Drop the images; return everything else in the listing below exactly.
* begin Provided material *
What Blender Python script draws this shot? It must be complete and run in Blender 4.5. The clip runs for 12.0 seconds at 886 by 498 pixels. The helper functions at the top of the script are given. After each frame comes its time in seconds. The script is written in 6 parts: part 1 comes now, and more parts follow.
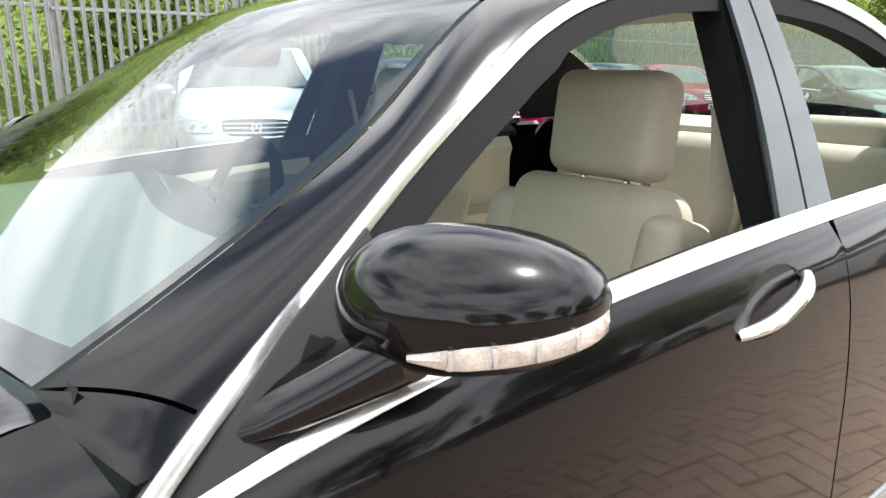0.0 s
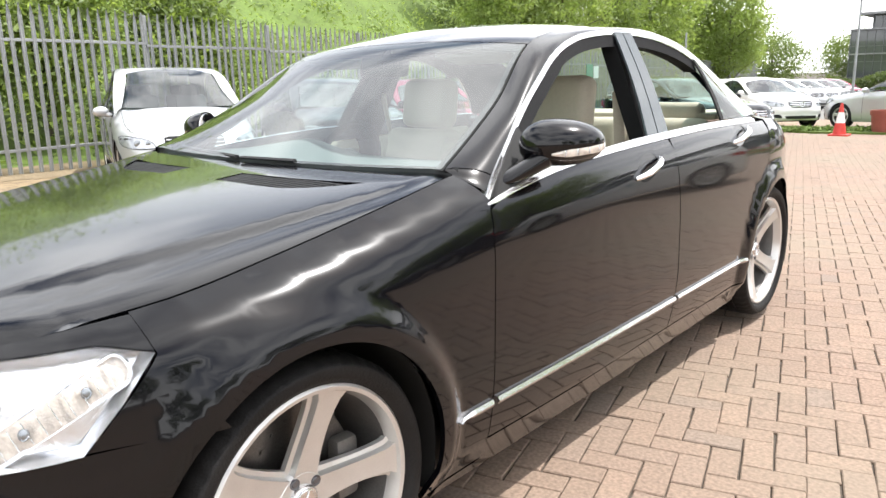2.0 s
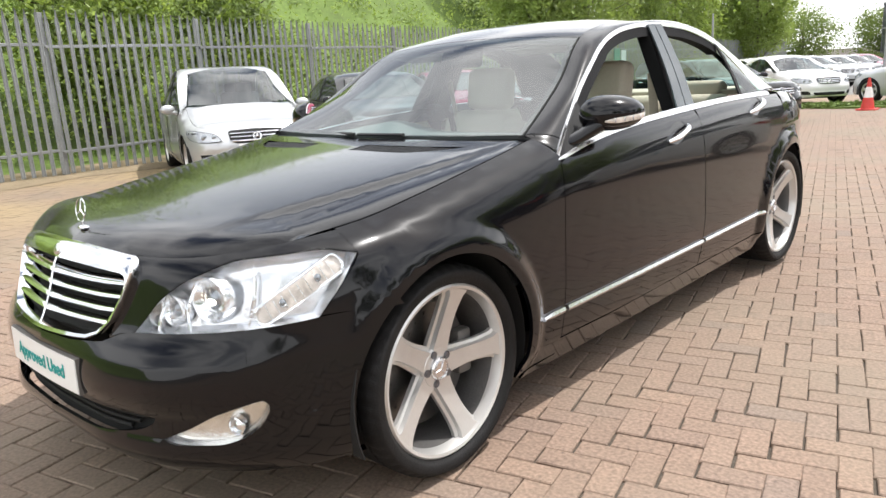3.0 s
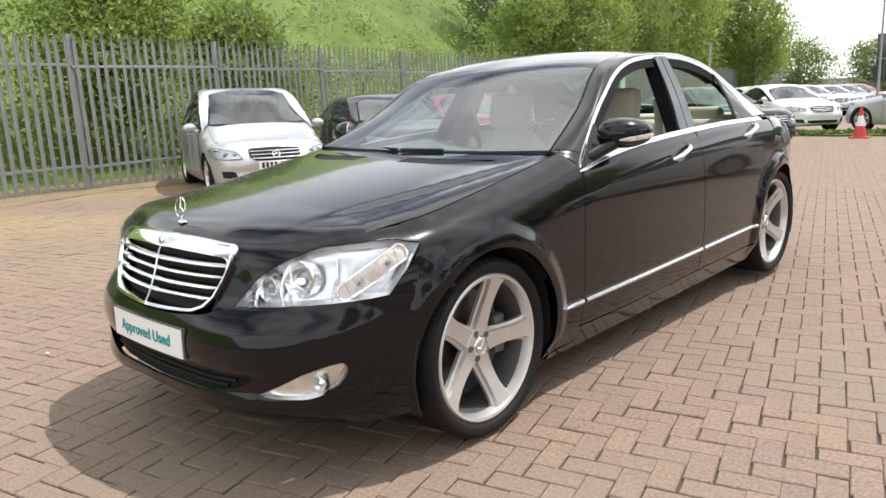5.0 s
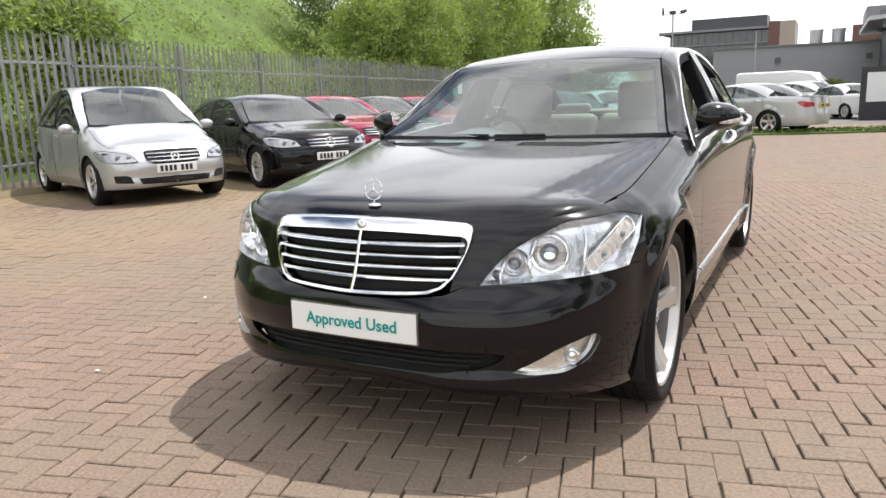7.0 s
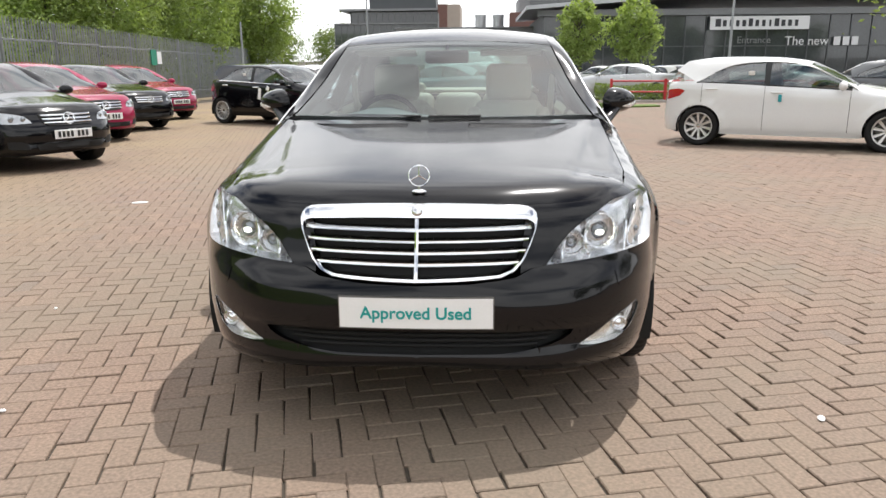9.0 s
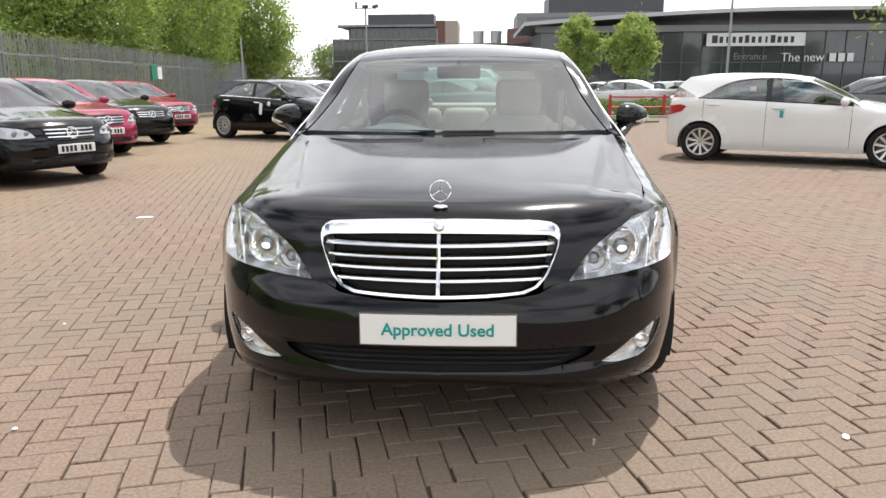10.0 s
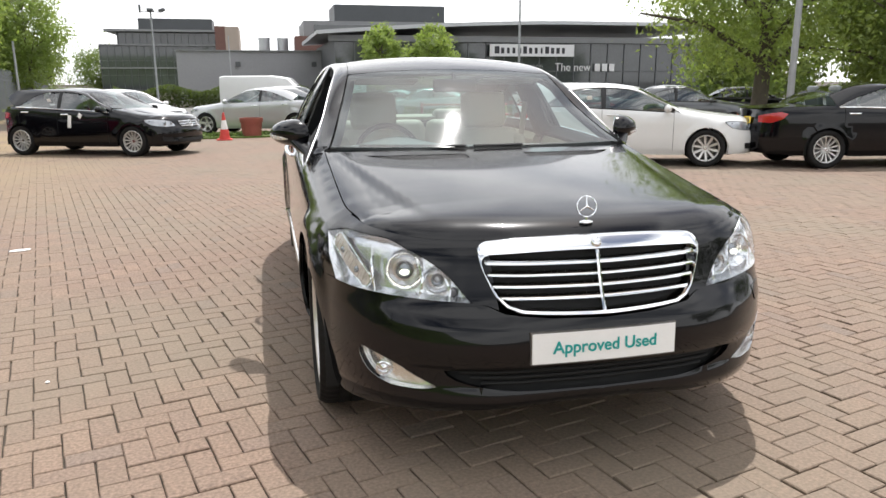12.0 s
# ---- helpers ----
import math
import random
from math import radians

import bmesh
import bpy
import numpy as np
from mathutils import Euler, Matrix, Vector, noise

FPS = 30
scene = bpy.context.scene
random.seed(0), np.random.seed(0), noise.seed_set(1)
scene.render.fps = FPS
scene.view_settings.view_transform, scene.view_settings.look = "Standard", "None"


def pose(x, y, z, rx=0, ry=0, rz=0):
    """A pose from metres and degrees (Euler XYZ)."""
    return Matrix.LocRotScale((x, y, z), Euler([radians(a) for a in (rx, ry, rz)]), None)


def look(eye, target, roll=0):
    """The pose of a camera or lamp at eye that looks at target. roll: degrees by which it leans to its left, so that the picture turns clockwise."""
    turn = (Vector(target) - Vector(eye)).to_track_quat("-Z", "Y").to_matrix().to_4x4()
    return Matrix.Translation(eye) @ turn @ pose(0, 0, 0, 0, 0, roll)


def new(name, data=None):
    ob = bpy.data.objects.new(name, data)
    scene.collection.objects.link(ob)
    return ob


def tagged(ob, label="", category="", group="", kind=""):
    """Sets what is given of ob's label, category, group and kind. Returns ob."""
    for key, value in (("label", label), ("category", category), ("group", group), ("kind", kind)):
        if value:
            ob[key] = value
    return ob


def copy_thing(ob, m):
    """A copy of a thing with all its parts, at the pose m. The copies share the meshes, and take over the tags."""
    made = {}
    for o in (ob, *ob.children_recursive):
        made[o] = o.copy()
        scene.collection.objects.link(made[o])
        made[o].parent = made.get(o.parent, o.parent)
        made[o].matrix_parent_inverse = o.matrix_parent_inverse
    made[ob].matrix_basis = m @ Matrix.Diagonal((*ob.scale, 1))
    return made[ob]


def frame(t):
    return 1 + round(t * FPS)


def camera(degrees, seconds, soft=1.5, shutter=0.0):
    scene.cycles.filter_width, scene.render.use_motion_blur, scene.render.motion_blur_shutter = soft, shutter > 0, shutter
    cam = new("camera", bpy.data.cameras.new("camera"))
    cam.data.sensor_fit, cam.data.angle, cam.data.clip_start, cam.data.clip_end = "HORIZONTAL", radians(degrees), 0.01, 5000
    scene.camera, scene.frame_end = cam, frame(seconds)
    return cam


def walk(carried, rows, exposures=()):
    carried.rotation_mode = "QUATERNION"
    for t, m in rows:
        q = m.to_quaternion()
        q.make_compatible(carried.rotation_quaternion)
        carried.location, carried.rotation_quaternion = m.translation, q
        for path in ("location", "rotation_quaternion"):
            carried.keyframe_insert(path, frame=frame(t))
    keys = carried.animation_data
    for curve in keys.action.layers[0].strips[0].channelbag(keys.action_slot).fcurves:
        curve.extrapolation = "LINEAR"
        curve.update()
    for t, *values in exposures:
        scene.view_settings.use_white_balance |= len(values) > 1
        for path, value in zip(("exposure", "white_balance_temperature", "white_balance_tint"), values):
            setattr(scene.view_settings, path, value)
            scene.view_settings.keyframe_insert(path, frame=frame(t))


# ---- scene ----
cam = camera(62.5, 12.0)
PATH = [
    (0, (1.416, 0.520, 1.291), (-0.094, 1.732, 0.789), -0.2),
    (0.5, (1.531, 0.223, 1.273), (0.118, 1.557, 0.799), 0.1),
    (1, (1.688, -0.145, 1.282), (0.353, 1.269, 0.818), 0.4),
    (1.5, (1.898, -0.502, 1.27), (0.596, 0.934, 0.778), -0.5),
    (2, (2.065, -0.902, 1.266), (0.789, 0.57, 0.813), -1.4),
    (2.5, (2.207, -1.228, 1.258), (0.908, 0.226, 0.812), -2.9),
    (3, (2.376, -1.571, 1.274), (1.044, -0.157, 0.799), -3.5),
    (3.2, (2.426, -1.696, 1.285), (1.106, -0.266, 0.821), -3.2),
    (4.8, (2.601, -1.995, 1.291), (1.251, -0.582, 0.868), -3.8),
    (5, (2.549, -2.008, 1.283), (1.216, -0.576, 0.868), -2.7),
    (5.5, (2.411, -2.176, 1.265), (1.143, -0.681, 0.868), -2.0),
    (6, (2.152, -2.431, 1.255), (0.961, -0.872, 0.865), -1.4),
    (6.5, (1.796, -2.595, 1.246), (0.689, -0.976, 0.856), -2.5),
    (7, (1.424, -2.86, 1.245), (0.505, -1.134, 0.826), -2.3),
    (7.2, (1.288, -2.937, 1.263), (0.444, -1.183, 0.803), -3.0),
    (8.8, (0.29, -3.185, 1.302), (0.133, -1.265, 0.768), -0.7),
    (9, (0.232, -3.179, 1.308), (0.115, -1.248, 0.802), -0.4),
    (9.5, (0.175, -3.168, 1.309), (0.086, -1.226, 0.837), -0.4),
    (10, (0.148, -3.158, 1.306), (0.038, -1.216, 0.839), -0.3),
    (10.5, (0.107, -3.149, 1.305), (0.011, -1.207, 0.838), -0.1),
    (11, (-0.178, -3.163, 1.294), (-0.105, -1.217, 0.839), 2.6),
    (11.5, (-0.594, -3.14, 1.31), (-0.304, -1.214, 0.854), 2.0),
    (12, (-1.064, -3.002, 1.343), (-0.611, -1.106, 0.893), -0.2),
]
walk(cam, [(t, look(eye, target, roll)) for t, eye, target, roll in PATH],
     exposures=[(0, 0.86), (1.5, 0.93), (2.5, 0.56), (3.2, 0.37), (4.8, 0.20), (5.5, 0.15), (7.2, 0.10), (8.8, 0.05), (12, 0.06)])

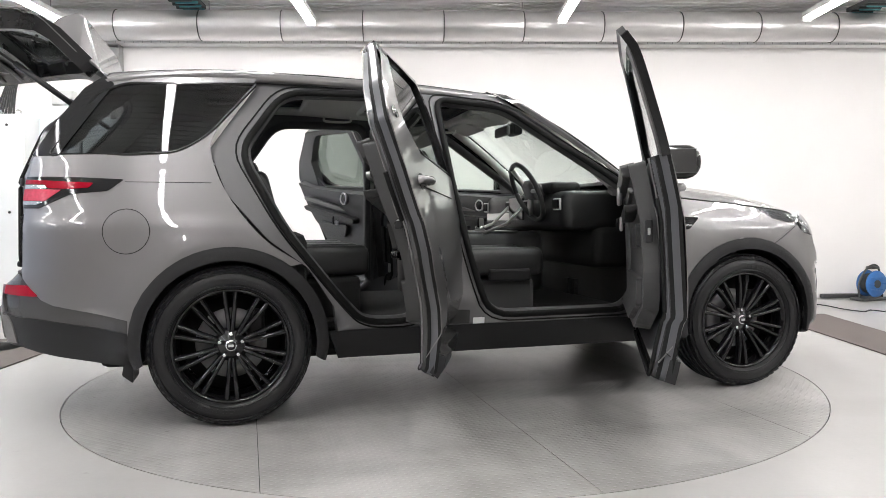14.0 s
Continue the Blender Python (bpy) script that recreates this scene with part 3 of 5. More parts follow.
* end Provided material *
The result:
What Blender Python script draws this shot? It must be complete and run in Blender 4.5. The clip runs for 12.0 seconds at 886 by 498 pixels. The helper functions at the top of the script are given. After each frame comes its time in seconds. The script is written in 6 parts: part 1 comes now, and more parts follow.
0.0 s
2.0 s
3.0 s
5.0 s
7.0 s
9.0 s
10.0 s
12.0 s
# ---- helpers ----
import math
import random
from math import radians

import bmesh
import bpy
import numpy as np
from mathutils import Euler, Matrix, Vector, noise

FPS = 30
scene = bpy.context.scene
random.seed(0), np.random.seed(0), noise.seed_set(1)
scene.render.fps = FPS
scene.view_settings.view_transform, scene.view_settings.look = "Standard", "None"


def pose(x, y, z, rx=0, ry=0, rz=0):
    """A pose from metres and degrees (Euler XYZ)."""
    return Matrix.LocRotScale((x, y, z), Euler([radians(a) for a in (rx, ry, rz)]), None)


def look(eye, target, roll=0):
    """The pose of a camera or lamp at eye that looks at target. roll: degrees by which it leans to its left, so that the picture turns clockwise."""
    turn = (Vector(target) - Vector(eye)).to_track_quat("-Z", "Y").to_matrix().to_4x4()
    return Matrix.Translation(eye) @ turn @ pose(0, 0, 0, 0, 0, roll)


def new(name, data=None):
    ob = bpy.data.objects.new(name, data)
    scene.collection.objects.link(ob)
    return ob


def tagged(ob, label="", category="", group="", kind=""):
    """Sets what is given of ob's label, category, group and kind. Returns ob."""
    for key, value in (("label", label), ("category", category), ("group", group), ("kind", kind)):
        if value:
            ob[key] = value
    return ob


def copy_thing(ob, m):
    """A copy of a thing with all its parts, at the pose m. The copies share the meshes, and take over the tags."""
    made = {}
    for o in (ob, *ob.children_recursive):
        made[o] = o.copy()
        scene.collection.objects.link(made[o])
        made[o].parent = made.get(o.parent, o.parent)
        made[o].matrix_parent_inverse = o.matrix_parent_inverse
    made[ob].matrix_basis = m @ Matrix.Diagonal((*ob.scale, 1))
    return made[ob]


def frame(t):
    return 1 + round(t * FPS)


def camera(degrees, seconds, soft=1.5, shutter=0.0):
    scene.cycles.filter_width, scene.render.use_motion_blur, scene.render.motion_blur_shutter = soft, shutter > 0, shutter
    cam = new("camera", bpy.data.cameras.new("camera"))
    cam.data.sensor_fit, cam.data.angle, cam.data.clip_start, cam.data.clip_end = "HORIZONTAL", radians(degrees), 0.01, 5000
    scene.camera, scene.frame_end = cam, frame(seconds)
    return cam


def walk(carried, rows, exposures=()):
    carried.rotation_mode = "QUATERNION"
    for t, m in rows:
        q = m.to_quaternion()
        q.make_compatible(carried.rotation_quaternion)
        carried.location, carried.rotation_quaternion = m.translation, q
        for path in ("location", "rotation_quaternion"):
            carried.keyframe_insert(path, frame=frame(t))
    keys = carried.animation_data
    for curve in keys.action.layers[0].strips[0].channelbag(keys.action_slot).fcurves:
        curve.extrapolation = "LINEAR"
        curve.update()
    for t, *values in exposures:
        scene.view_settings.use_white_balance |= len(values) > 1
        for path, value in zip(("exposure", "white_balance_temperature", "white_balance_tint"), values):
            setattr(scene.view_settings, path, value)
            scene.view_settings.keyframe_insert(path, frame=frame(t))


# ---- scene ----
cam = camera(62.5, 12.0)
PATH = [
    (0, (1.416, 0.520, 1.291), (-0.094, 1.732, 0.789), -0.2),
    (0.5, (1.531, 0.223, 1.273), (0.118, 1.557, 0.799), 0.1),
    (1, (1.688, -0.145, 1.282), (0.353, 1.269, 0.818), 0.4),
    (1.5, (1.898, -0.502, 1.27), (0.596, 0.934, 0.778), -0.5),
    (2, (2.065, -0.902, 1.266), (0.789, 0.57, 0.813), -1.4),
    (2.5, (2.207, -1.228, 1.258), (0.908, 0.226, 0.812), -2.9),
    (3, (2.376, -1.571, 1.274), (1.044, -0.157, 0.799), -3.5),
    (3.2, (2.426, -1.696, 1.285), (1.106, -0.266, 0.821), -3.2),
    (4.8, (2.601, -1.995, 1.291), (1.251, -0.582, 0.868), -3.8),
    (5, (2.549, -2.008, 1.283), (1.216, -0.576, 0.868), -2.7),
    (5.5, (2.411, -2.176, 1.265), (1.143, -0.681, 0.868), -2.0),
    (6, (2.152, -2.431, 1.255), (0.961, -0.872, 0.865), -1.4),
    (6.5, (1.796, -2.595, 1.246), (0.689, -0.976, 0.856), -2.5),
    (7, (1.424, -2.86, 1.245), (0.505, -1.134, 0.826), -2.3),
    (7.2, (1.288, -2.937, 1.263), (0.444, -1.183, 0.803), -3.0),
    (8.8, (0.29, -3.185, 1.302), (0.133, -1.265, 0.768), -0.7),
    (9, (0.232, -3.179, 1.308), (0.115, -1.248, 0.802), -0.4),
    (9.5, (0.175, -3.168, 1.309), (0.086, -1.226, 0.837), -0.4),
    (10, (0.148, -3.158, 1.306), (0.038, -1.216, 0.839), -0.3),
    (10.5, (0.107, -3.149, 1.305), (0.011, -1.207, 0.838), -0.1),
    (11, (-0.178, -3.163, 1.294), (-0.105, -1.217, 0.839), 2.6),
    (11.5, (-0.594, -3.14, 1.31), (-0.304, -1.214, 0.854), 2.0),
    (12, (-1.064, -3.002, 1.343), (-0.611, -1.106, 0.893), -0.2),
]
walk(cam, [(t, look(eye, target, roll)) for t, eye, target, roll in PATH],
     exposures=[(0, 0.86), (1.5, 0.93), (2.5, 0.56), (3.2, 0.37), (4.8, 0.20), (5.5, 0.15), (7.2, 0.10), (8.8, 0.05), (12, 0.06)])

14.0 s
Continue the Blender Python (bpy) script that recreates this scene with part 3 of 5. More parts follow.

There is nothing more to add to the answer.